┌──

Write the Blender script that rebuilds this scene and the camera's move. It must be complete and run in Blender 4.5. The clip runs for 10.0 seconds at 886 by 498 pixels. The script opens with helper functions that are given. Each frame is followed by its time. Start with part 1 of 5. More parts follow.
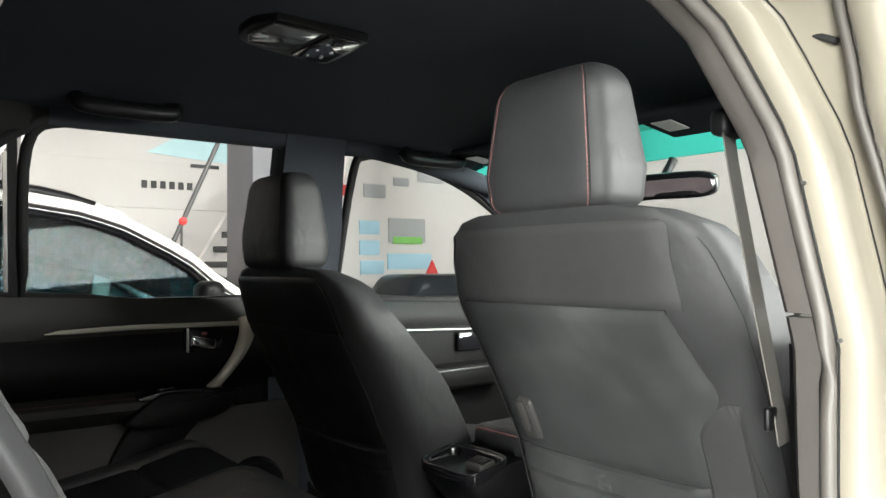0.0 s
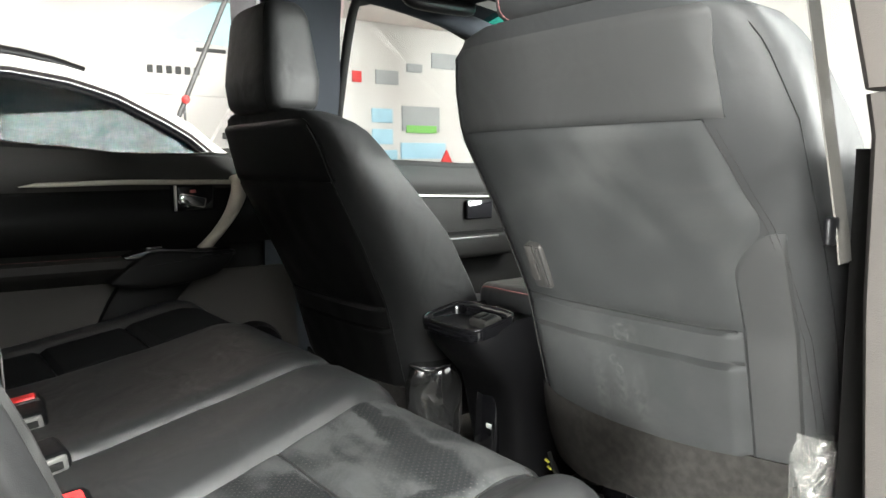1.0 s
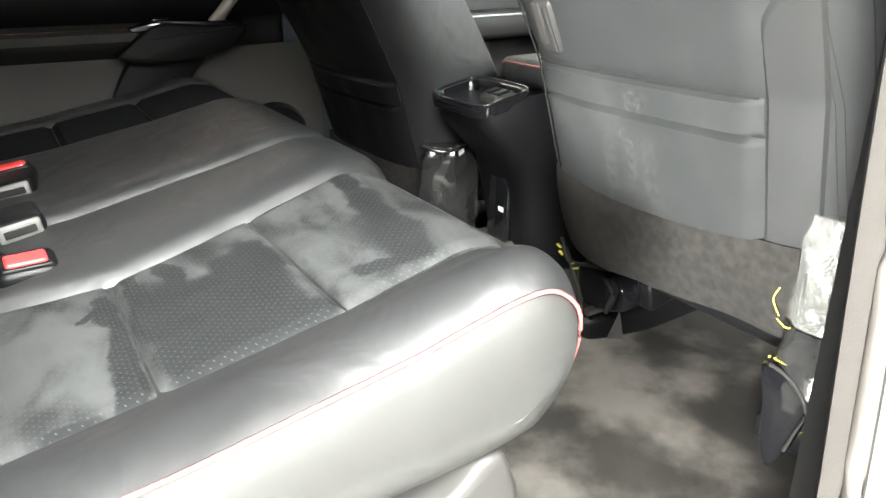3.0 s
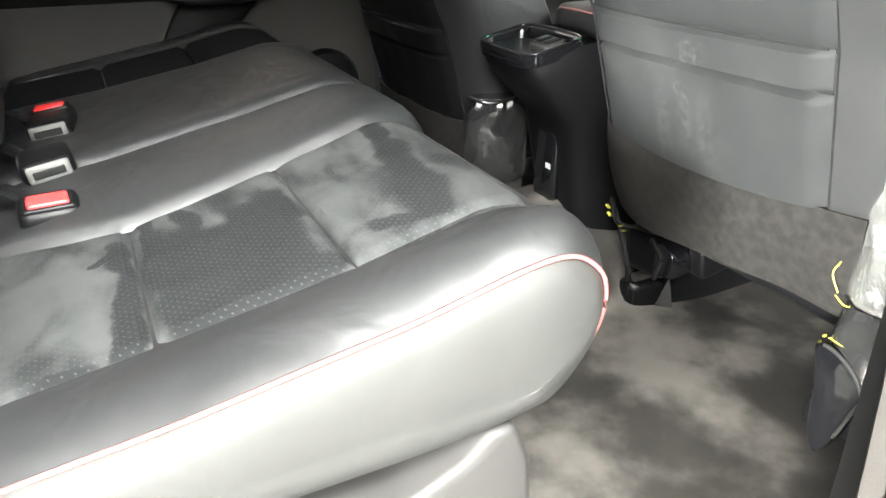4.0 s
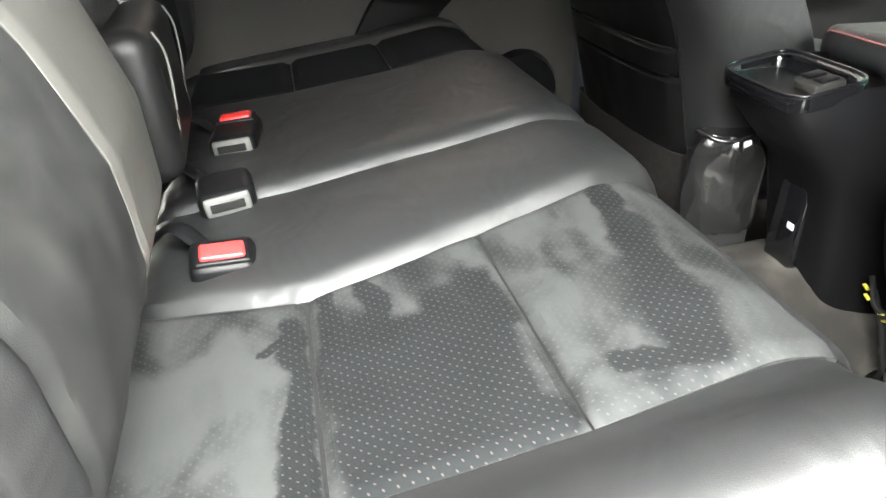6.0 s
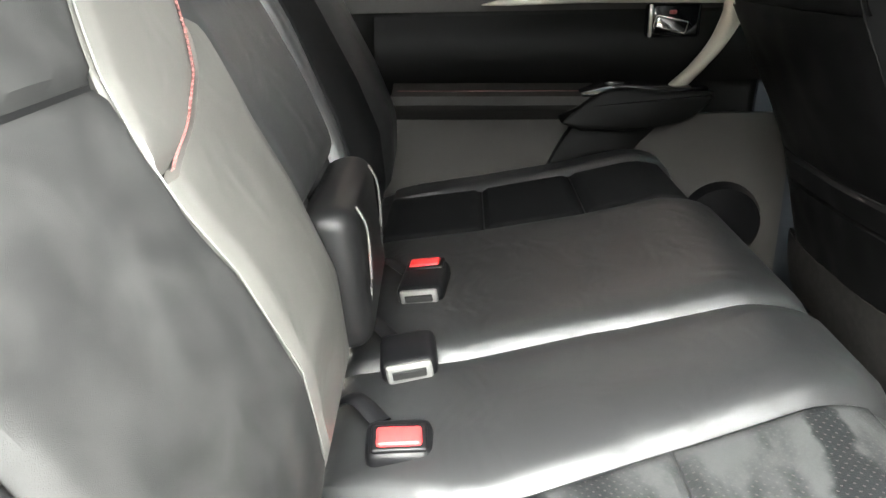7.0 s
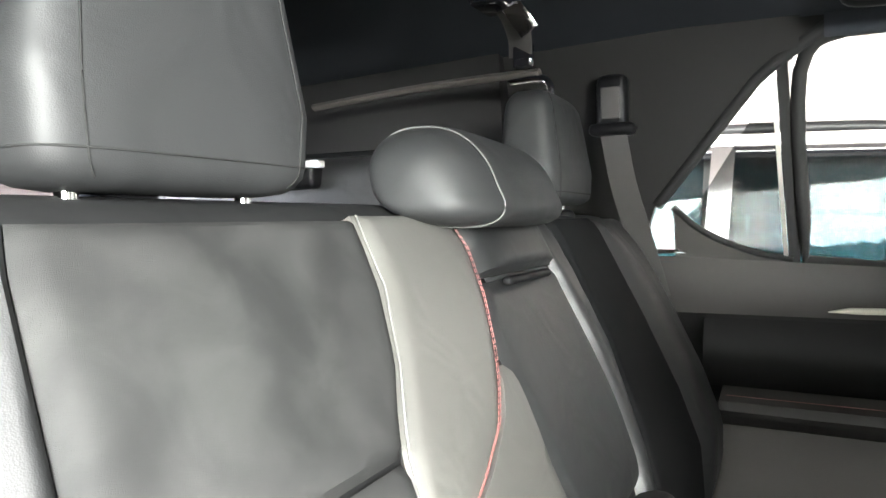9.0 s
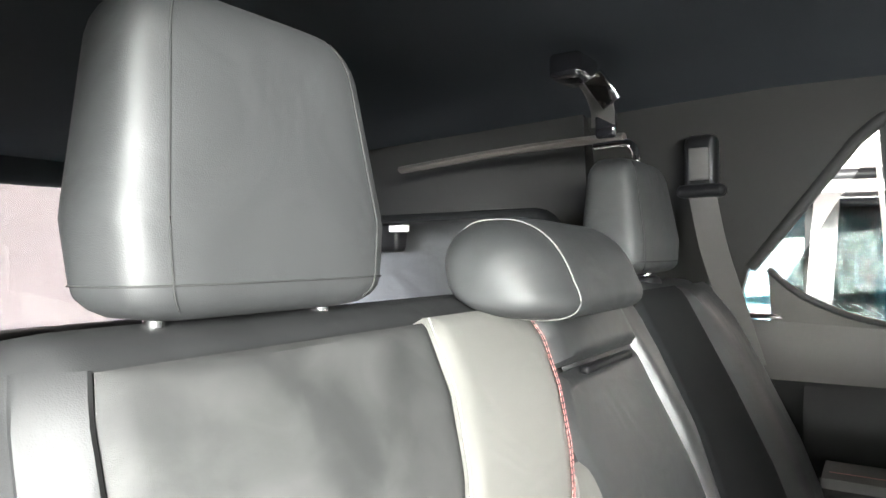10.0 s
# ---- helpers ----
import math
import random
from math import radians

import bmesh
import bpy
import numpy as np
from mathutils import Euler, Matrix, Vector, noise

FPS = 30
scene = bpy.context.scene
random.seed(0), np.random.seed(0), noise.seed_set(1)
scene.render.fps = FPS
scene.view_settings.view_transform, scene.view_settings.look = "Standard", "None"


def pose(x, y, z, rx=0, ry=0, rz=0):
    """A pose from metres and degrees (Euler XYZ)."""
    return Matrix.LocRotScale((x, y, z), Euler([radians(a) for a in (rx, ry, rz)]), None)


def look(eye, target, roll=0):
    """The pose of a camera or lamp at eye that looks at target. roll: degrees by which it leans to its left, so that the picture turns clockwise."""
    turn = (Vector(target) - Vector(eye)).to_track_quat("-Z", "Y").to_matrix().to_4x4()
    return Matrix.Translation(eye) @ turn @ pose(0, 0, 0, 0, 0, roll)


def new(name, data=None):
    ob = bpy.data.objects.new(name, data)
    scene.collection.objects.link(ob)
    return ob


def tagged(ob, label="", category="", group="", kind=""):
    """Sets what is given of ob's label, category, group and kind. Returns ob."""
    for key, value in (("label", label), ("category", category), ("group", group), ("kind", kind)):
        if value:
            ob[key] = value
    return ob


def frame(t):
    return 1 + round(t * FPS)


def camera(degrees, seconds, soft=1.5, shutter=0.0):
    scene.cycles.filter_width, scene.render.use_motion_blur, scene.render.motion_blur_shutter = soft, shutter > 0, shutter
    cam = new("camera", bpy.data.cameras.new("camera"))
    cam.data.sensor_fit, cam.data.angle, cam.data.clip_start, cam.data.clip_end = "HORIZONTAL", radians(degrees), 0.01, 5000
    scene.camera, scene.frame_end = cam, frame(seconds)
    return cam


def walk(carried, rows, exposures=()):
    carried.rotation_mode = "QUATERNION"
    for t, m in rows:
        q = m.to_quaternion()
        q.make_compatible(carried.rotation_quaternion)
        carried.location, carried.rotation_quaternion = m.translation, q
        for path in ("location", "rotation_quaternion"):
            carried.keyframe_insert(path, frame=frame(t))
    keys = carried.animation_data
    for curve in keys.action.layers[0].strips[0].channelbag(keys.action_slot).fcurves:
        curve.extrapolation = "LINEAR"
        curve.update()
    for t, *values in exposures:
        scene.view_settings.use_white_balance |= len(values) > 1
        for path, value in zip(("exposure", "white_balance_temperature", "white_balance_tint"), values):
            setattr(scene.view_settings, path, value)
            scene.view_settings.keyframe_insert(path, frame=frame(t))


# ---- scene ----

└──

- _WRITTEN REQUEST_
Isolate each line of the listing above that includes "seconds". Copy it.

- _OUTPUT FOR THIS TASK_
Write the Blender script that rebuilds this scene and the camera's move. It must be complete and run in Blender 4.5. The clip runs for 10.0 seconds at 886 by 498 pixels. The script opens with helper functions that are given. Each frame is followed by its time. Start with part 1 of 5. More parts follow.
def camera(degrees, seconds, soft=1.5, shutter=0.0):
    scene.camera, scene.frame_end = cam, frame(seconds)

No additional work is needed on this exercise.